Microsoft continues flipping crucial switches and toggles for its cloud-powered Xbox Game Streaming service, and this week’s update is easily the biggest yet. The Xbox Game Streaming service has taken an official leap onto all web browsers and iOS devices.
Should you subscribe to the Xbox Game Pass Ultimate service, priced at $15/mo, you can now visit xbox.com/play on supported web browsers (Chrome, Safari, Edge) and immediately enter a cloud-gaming instance that resembles the likes of Google Stadia, Amazon Luna, and Nvidia GeForce Now. Connect a controller to your preferred gaming device, then connect to your lowest-latency connection possible, and you’ll have access to a library of over 260 games as powered by a Microsoft Azure server instance. (Without a gamepad, many games won’t work, though some titles have received Xbox Game Streaming updates to add virtual touchscreen controls should you play on a smartphone.) My most recent article about Game Pass clarifies how its pricing and game selection differ from aforementioned rivals.
This follows Microsoft’s late-2020 promise to get Xbox’s cloud service running via an HTML5 interface, which, among other things, would get Xbox Game Streaming to work on Apple’s otherwise restrictive iOS ecosystem. Both Xbox and Stadia faced Apple’s smackdown in terms of App Store rules that would require every game in their service to receive an individual Apple review and rating process, despite the fact that media-streaming services like Netflix and Disney+ don’t receive the same scrutiny for their individual TV series and films. (Without a dedicated Xbox Game Streaming app on iOS, you’ll need to create a web shortcut within iOS Safari to add an app-like shortcut to your iPhone or iPad.)

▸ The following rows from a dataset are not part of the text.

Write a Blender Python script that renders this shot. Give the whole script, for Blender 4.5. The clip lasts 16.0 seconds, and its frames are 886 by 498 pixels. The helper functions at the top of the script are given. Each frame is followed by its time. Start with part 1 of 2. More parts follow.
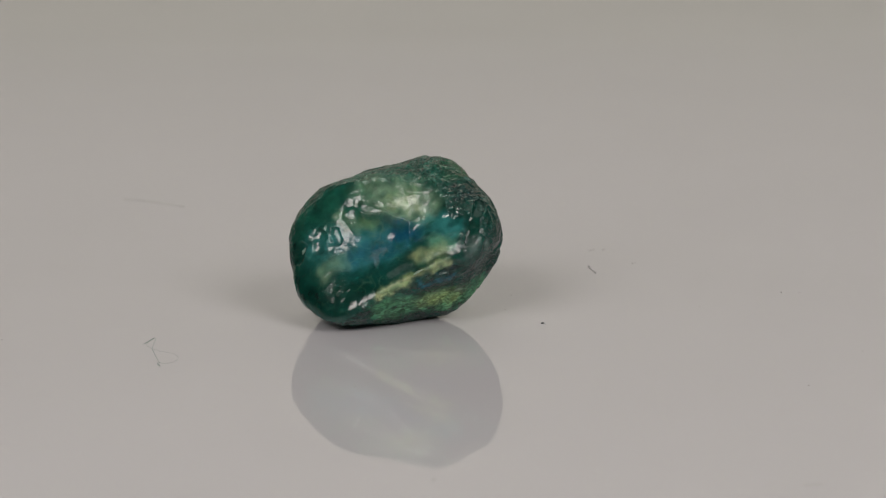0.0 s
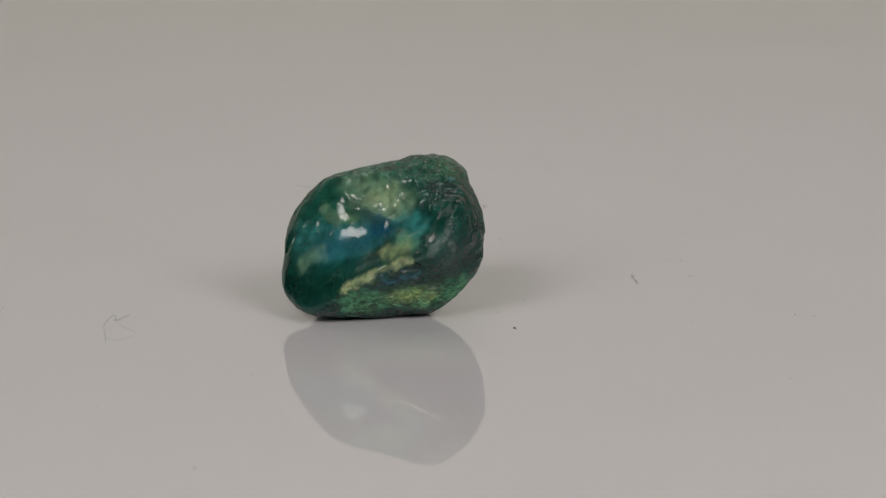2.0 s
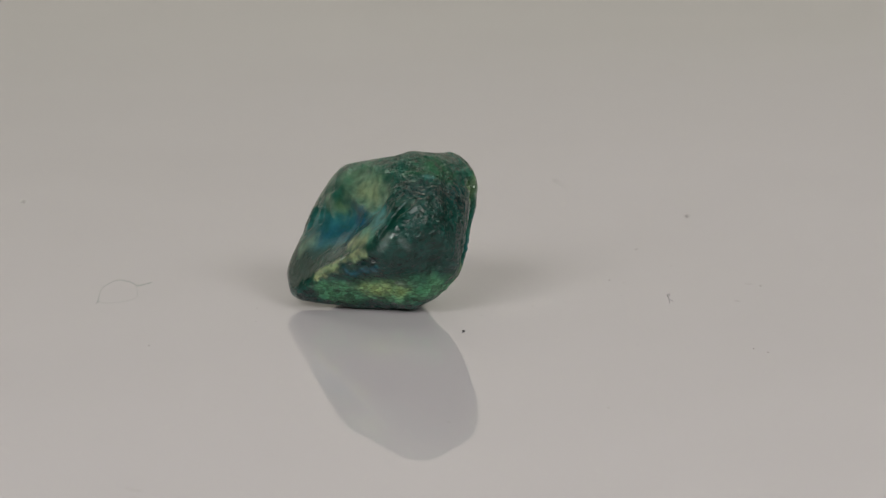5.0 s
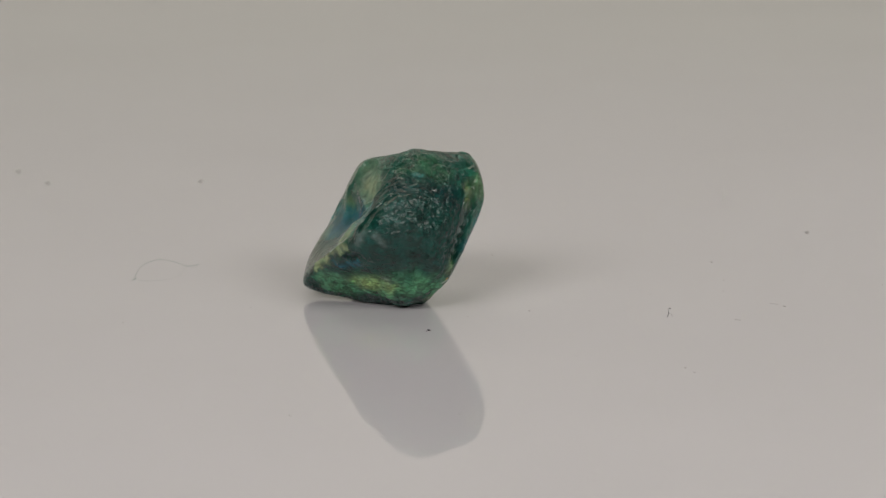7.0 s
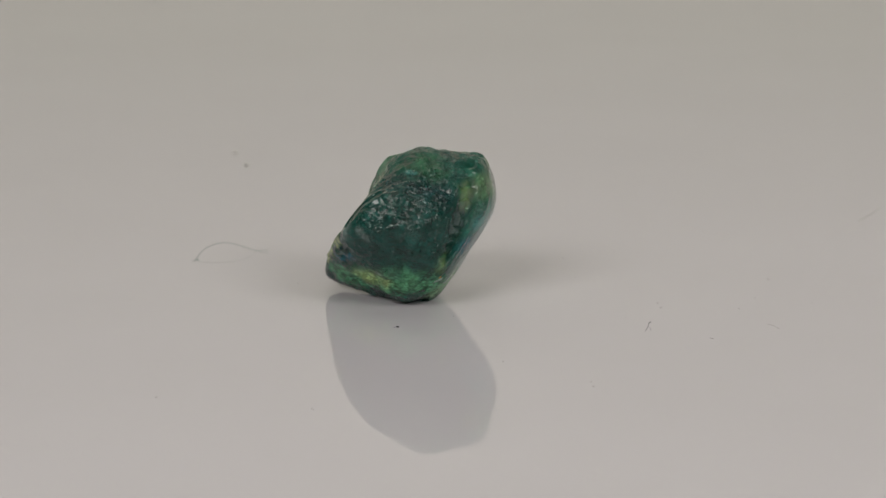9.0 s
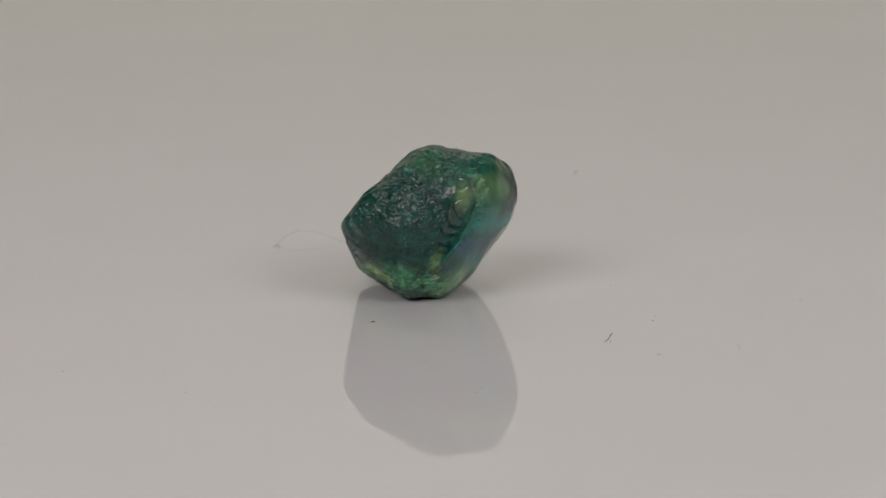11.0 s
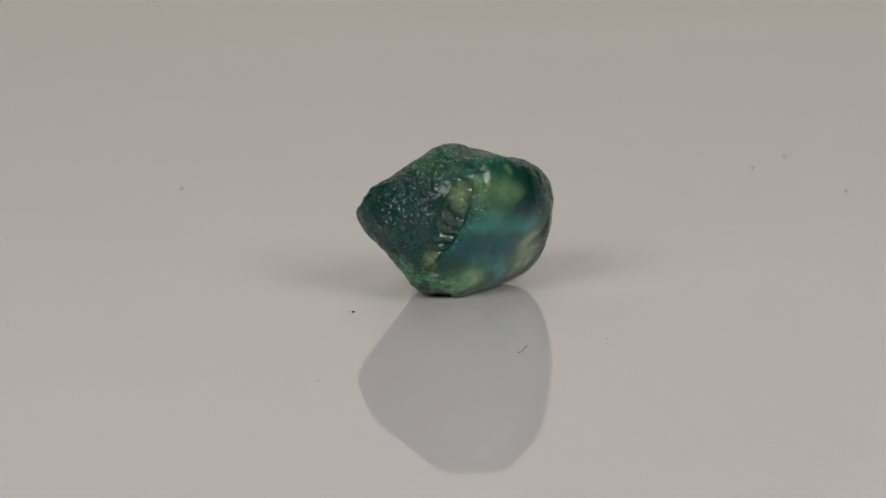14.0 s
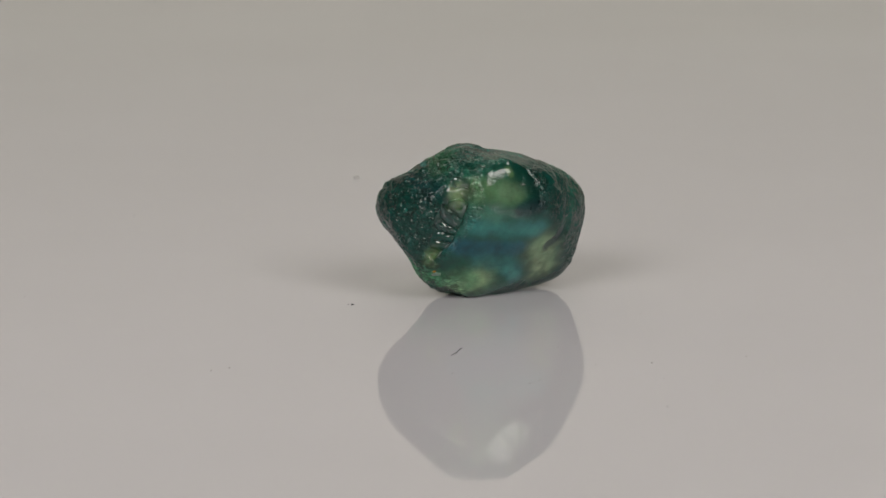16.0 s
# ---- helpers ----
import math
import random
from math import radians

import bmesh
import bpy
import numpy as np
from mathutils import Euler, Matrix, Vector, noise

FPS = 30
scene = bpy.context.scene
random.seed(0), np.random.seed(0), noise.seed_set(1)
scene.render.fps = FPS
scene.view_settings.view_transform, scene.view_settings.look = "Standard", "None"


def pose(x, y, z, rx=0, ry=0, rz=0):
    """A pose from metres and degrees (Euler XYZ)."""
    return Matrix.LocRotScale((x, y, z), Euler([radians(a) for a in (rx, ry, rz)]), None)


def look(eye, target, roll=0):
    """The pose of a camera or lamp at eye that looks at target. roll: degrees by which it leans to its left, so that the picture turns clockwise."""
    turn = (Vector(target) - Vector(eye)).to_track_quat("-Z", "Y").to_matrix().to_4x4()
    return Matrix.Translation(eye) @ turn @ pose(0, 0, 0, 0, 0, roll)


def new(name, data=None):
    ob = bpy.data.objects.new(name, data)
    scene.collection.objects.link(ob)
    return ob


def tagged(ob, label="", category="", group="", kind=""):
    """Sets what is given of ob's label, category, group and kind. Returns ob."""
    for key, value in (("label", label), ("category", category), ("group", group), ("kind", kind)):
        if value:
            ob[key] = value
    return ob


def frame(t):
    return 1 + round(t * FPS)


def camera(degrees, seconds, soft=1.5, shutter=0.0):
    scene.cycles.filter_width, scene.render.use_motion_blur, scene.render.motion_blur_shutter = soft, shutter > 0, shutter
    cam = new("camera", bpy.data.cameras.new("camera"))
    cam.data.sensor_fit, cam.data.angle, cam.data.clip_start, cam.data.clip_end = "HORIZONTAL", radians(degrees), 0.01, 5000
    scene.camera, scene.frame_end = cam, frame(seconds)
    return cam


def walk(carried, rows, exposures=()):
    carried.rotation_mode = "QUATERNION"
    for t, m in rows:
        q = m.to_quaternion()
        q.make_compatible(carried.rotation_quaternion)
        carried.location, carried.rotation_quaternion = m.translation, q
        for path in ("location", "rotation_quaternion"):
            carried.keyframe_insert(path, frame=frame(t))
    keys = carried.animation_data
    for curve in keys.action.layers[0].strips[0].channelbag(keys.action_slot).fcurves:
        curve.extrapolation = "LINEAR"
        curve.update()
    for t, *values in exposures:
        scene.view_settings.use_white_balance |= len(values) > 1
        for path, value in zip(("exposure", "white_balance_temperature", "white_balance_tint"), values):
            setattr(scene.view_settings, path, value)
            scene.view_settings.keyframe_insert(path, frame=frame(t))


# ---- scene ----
# A rough green sapphire on a white glossy turntable plate before a white backdrop; the plate turns, the camera stands.
MM = 0.001
cam = camera(17.656, 16.0, soft=1.2)
EYE = Vector((-0.000895, -0.134185, 0.03))
TILT = radians(11.4441)
AIM = EYE + Vector((0, math.cos(TILT), -math.sin(TILT)))
walk(cam, [(0.0, look(EYE, AIM, -0.3386)), (16.0, look(EYE, AIM, -0.3386))],
     exposures=[(0.0, -0.09), (2.0, -0.08), (6.5, 0.02), (9.0, 0.03), (12.5, 0.0), (16.0, 0.0)])
cam.data.dof.use_dof = True
cam.data.dof.focus_distance = 0.1320
cam.data.dof.aperture_fstop = 120.0


def turn(t):
    """The turntable's angle in degrees at t seconds."""
    return -8.9921 * t + 0.01437 * t * t


# ---- world and lamps ----
world = bpy.data.worlds.new("dim room")
scene.world = world
world.use_nodes = True
world.node_tree.nodes["Background"].inputs[0].default_value = (1.0, 0.97, 0.94, 1)
world.node_tree.nodes["Background"].inputs[1].default_value = 0.04


WARM = (1.0, 0.962, 0.915)


def area_lamp(name, place, target, sx, sy, watts, colour=(1.0, 0.96, 0.91)):
    data = bpy.data.lights.new(name, "AREA")
    data.shape, data.size, data.size_y, data.energy, data.color = "RECTANGLE", sx, sy, watts, colour
    ob = new(name, data)
    ob.matrix_world = look(place, target)
    return ob


# two soft photo lamps behind the camera; added and unseen: one over the backdrop, and a large soft fill at the ceiling
area_lamp("photo_lamp_left", (-0.215, -0.38, 0.29), (0, -0.03, 0), 0.25, 0.21, 1.48, WARM)
area_lamp("photo_lamp_right", (0.275, -0.33, 0.29), (0, -0.03, 0), 0.25, 0.21, 1.22, WARM)
# added helper: brightens the backdrop upwards for its gradient in the plate
area_lamp("added_backdrop_light", (0.0, 0.25, 0.40), (0.0, 0.32, 0.37), 0.40, 0.04, 0.68, (1.0, 0.985, 0.91))
# no real ceiling lamp: fill that weakens the stone's shadows
area_lamp("added_overhead_fill", (0.0, 0.1, 1.38), (0, 0.1, 0), 0.8, 0.8, 1.7, WARM)


# ---- materials ----
class Mat:
    """A small helper to write node materials."""

    def __init__(self, name):
        self.m = bpy.data.materials.new(name)
        self.m.use_nodes = True
        self.t = self.m.node_tree
        self.b = self.t.nodes["Principled BSDF"]

    def put(self, kind, **inputs):
        n = self.t.nodes.new(kind)
        for k, v in inputs.items():
            k = k.replace("_", " ")
            if hasattr(v, "is_output"):
                self.t.links.new(v, n.inputs[k])
            else:
                n.inputs[k].default_value = v
        return n

    def link(self, a, b):
        self.t.links.new(a, b)

    def set(self, **inputs):
        for k, v in inputs.items():
            k = k.replace("_", " ")
            if hasattr(v, "is_output"):
                self.t.links.new(v, self.b.inputs[k])
            else:
                self.b.inputs[k].default_value = v
        return self


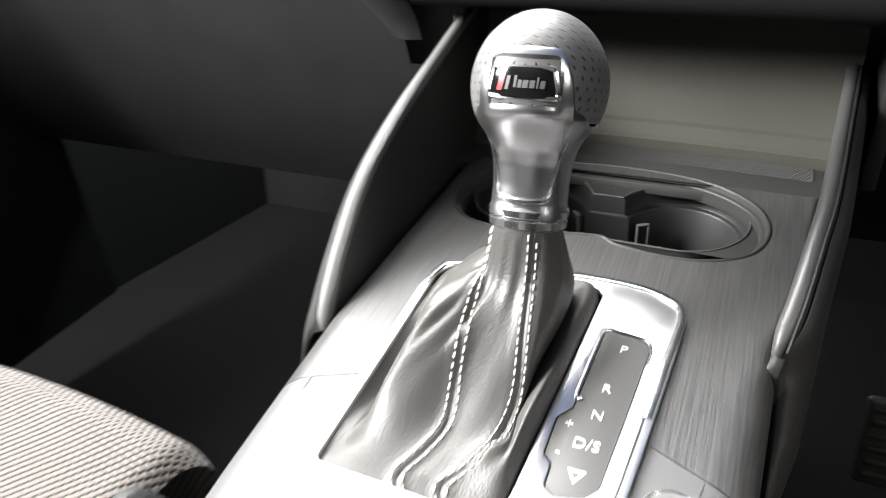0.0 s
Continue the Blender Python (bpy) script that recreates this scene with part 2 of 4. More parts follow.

$5 more for Ultimate perks
Eligible Game Pass Ultimate users had previously been able to visit xbox.com/play and access this HTML5 version of the service in a “beta” program, and today’s news expands that access to anyone and everyone. This differs from the dedicated Xbox Game Pass app for Android, which has been available to all Xbox Game Pass Ultimate subscribers since last year. Should cloud game streaming not be your cup of tea, you can pay only $10/mo for a device-specific tier of Xbox Game Pass, either for consoles or PC. Game Pass Ultimate combines both of those hardware families’ access to games, then adds cloud access on top—and it’s savvy enough to sync gameplay and save progress across all three families, should you wish to carry on a gameplay campaign between your home console, your bus-riding commute on a smartphone, and your work PC when your boss isn’t looking.
All of this happens on a newly upgraded Microsoft Azure server farm, by the way, which went into effect last week and makes all games operate as if they’re running on Xbox Series X consoles. Many of these performance perks will be noticeable via streaming, particularly faster gameplay loads and higher frame rates. However, anything beyond 1080p resolution or 60 fps performance is currently capped by streaming limits. (Meaning, don’t expect to see Master Chief Collection‘s 4K, 120 fps mode working in your web browser via streaming.) Still, for much of the Xbox Game Pass library, the boosts will be immediately apparent, since this server upgrade leapfrogs past the previous performance standard of base Xbox One consoles.
Microsoft has already hinted to more bullish Xbox Game Streaming moves to come by year’s end, including a dedicated smart TV app and a dedicated app for base Xbox One consoles and Windows PCs.